____ Collected material
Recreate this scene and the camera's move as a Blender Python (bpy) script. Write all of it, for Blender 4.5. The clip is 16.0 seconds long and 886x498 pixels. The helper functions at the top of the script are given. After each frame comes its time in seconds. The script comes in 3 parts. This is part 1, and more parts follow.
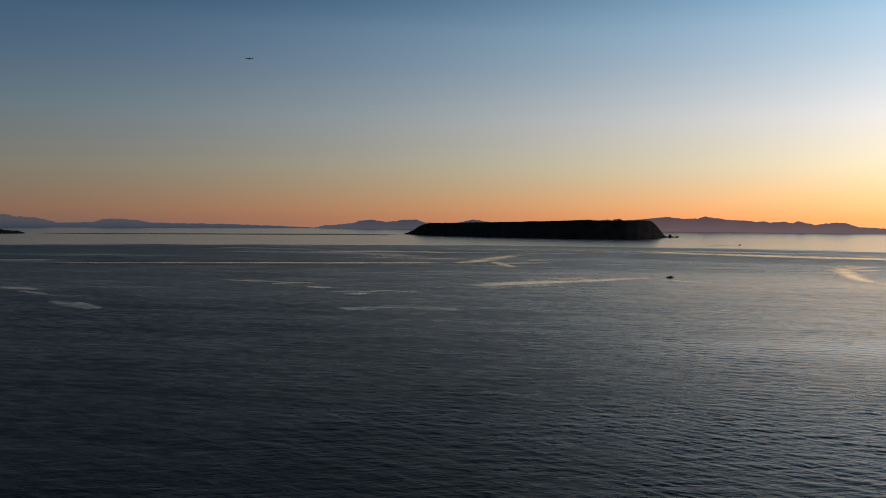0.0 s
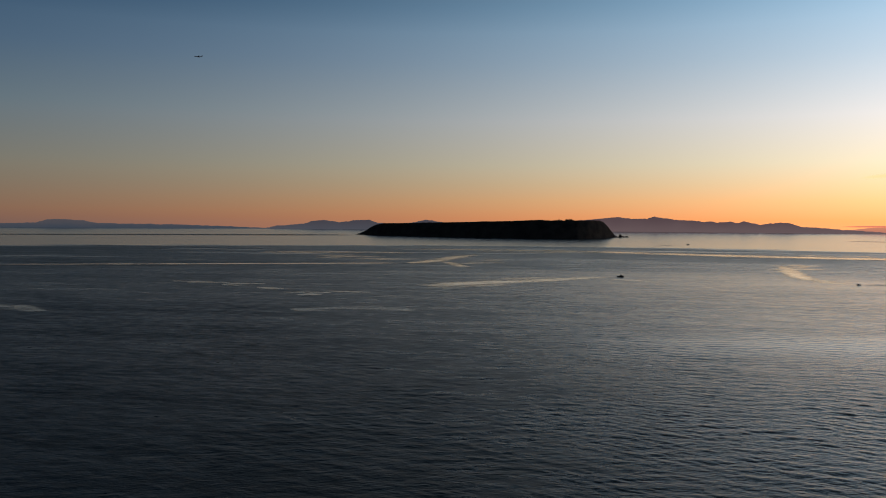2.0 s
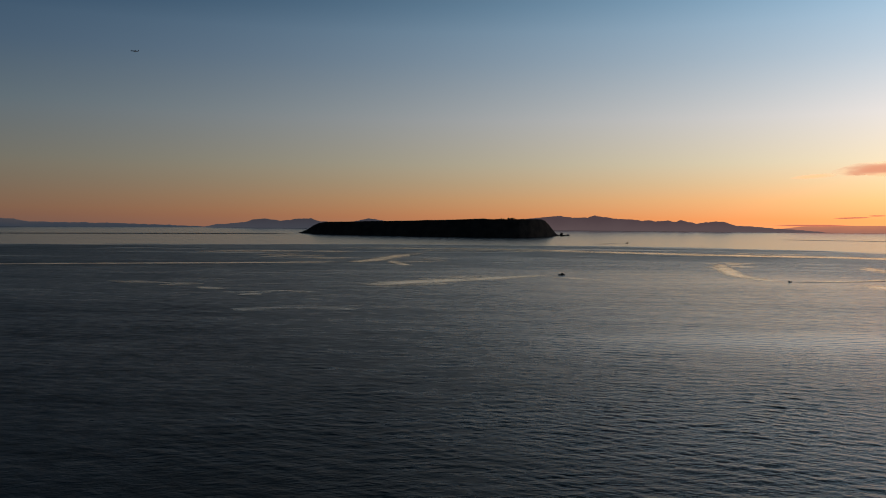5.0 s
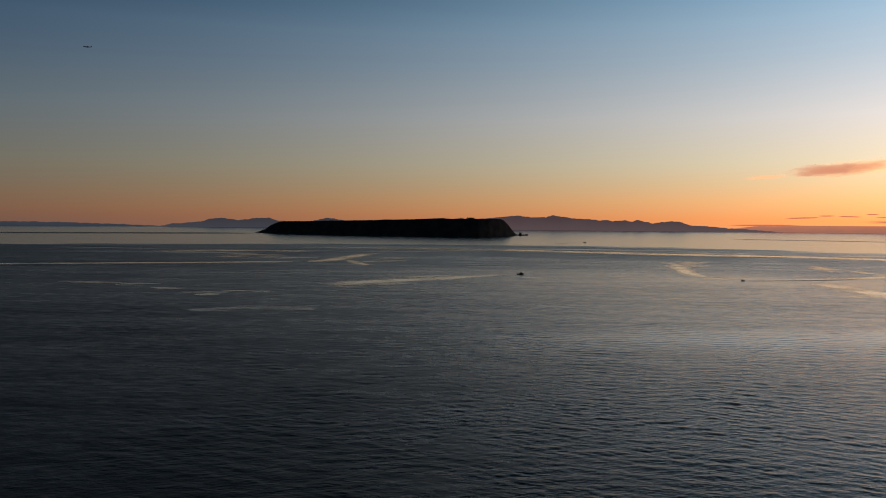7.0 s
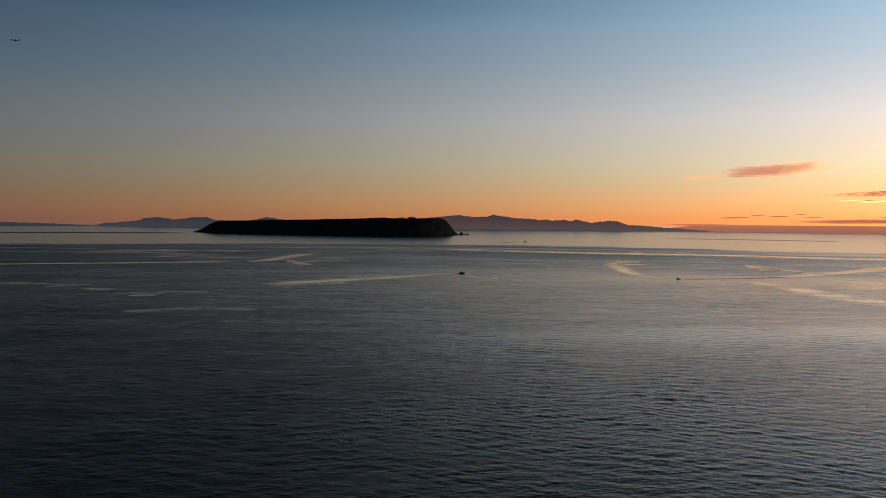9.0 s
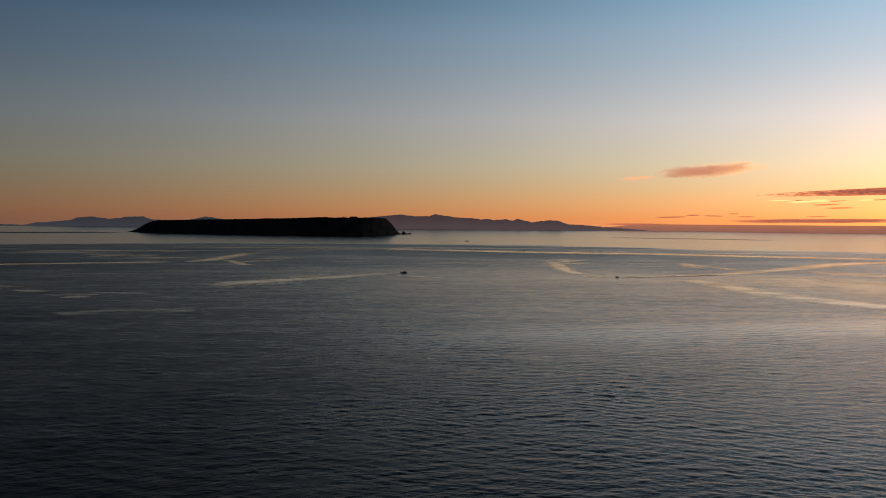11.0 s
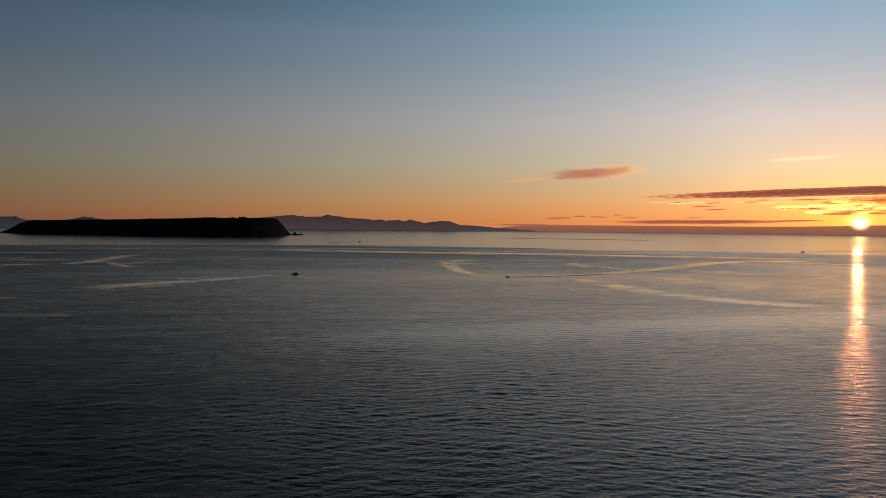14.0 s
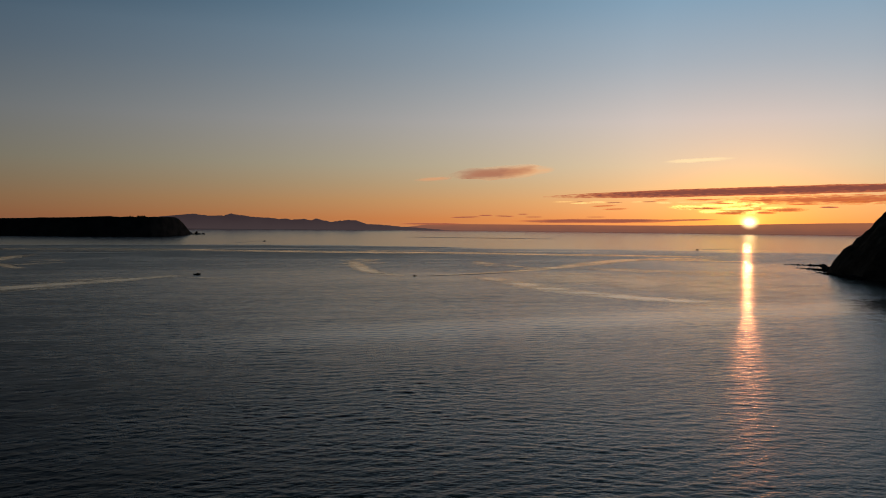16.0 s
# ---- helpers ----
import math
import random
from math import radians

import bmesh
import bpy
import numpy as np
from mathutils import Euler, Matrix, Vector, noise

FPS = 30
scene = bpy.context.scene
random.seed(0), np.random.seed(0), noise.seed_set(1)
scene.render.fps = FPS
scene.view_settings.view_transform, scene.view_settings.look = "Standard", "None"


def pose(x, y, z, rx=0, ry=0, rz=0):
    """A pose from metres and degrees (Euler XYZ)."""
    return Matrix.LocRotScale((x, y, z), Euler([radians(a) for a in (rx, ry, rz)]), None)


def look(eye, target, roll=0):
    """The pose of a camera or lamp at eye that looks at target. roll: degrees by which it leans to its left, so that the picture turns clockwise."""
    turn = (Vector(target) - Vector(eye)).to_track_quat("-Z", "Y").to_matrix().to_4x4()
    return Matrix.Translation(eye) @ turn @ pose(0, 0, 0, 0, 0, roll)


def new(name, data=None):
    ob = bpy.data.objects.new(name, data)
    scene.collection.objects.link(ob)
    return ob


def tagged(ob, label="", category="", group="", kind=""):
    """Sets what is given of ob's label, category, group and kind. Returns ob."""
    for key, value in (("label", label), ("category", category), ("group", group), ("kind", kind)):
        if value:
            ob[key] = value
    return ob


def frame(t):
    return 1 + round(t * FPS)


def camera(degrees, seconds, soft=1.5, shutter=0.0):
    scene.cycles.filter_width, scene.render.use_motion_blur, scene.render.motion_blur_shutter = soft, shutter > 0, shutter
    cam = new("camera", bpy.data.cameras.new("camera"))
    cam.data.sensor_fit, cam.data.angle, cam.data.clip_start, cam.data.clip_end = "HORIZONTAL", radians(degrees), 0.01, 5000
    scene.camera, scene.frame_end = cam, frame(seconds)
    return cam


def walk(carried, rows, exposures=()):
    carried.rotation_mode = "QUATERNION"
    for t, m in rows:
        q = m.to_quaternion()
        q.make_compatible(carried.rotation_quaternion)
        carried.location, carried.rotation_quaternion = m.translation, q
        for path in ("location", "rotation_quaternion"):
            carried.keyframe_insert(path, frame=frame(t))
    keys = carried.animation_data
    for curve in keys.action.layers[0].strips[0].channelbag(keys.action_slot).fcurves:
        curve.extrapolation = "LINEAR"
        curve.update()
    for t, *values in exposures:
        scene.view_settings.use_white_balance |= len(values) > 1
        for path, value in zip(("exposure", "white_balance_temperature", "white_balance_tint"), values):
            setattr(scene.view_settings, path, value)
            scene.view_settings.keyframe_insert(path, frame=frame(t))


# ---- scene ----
________
• What the task asks
Only lines with "carried" are wanted here; list each of them.

• Answer
def walk(carried, rows, exposures=()):
    carried.rotation_mode = "QUATERNION"
        q.make_compatible(carried.rotation_quaternion)
        carried.location, carried.rotation_quaternion = m.translation, q
            carried.keyframe_insert(path, frame=frame(t))
    keys = carried.animation_data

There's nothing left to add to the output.